Does omitting a bellcast bead void my render system warranty?
Usually, yes — which is why bellcast beads should be treated as a standard part of the build-up rather than an optional extra. NHBC Standards 2026 (Chapter 6.11), BS EN 13914-1:2016, and most render-system manufacturers expect a bellcast or equivalent drip detail at horizontal terminations above the DPC and above openings. If this detail is omitted, manufacturers can reject moisture-related warranty claims. The safest approach is to specify and install the correct profile from the start — the bead itself costs under £35 for a typical house, but the disruption and repair costs that follow moisture failure at the base of the render are significantly higher.
Can bellcast beads be painted to match a coloured render finish?
Yes. The high-impact PVC used in modern bellcast beads readily accepts exterior silicone masonry paint. Just ensure the surface is completely clean and a suitable plastic primer has been applied first to prevent the paint from flaking. On projects using factory-tinted silicone render, the bellcast nose is typically concealed beneath the topcoat during normal application, so a separate painting step is only necessary where a deliberately exposed drip edge forms part of the architectural detail.
How do bellcast beads differ from stop beads?

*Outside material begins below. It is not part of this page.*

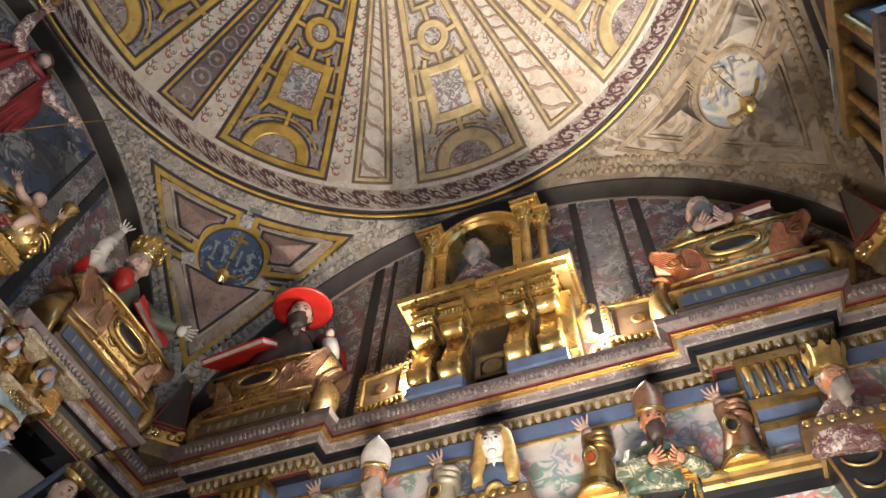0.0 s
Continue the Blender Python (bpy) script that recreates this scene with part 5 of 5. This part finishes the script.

Both profiles terminate the render coat at a defined edge, but they serve different functions. A bellcast bead features a curved, bell-shaped nose that projects away from the wall to create a drip edge — its primary purpose is water deflection at horizontal terminations. A stop bead has a flat or squared nose that creates a clean, straight termination without a drip feature, and is used at vertical abutments, render-to-cladding junctions, and soffit lines where water shedding is not the primary concern.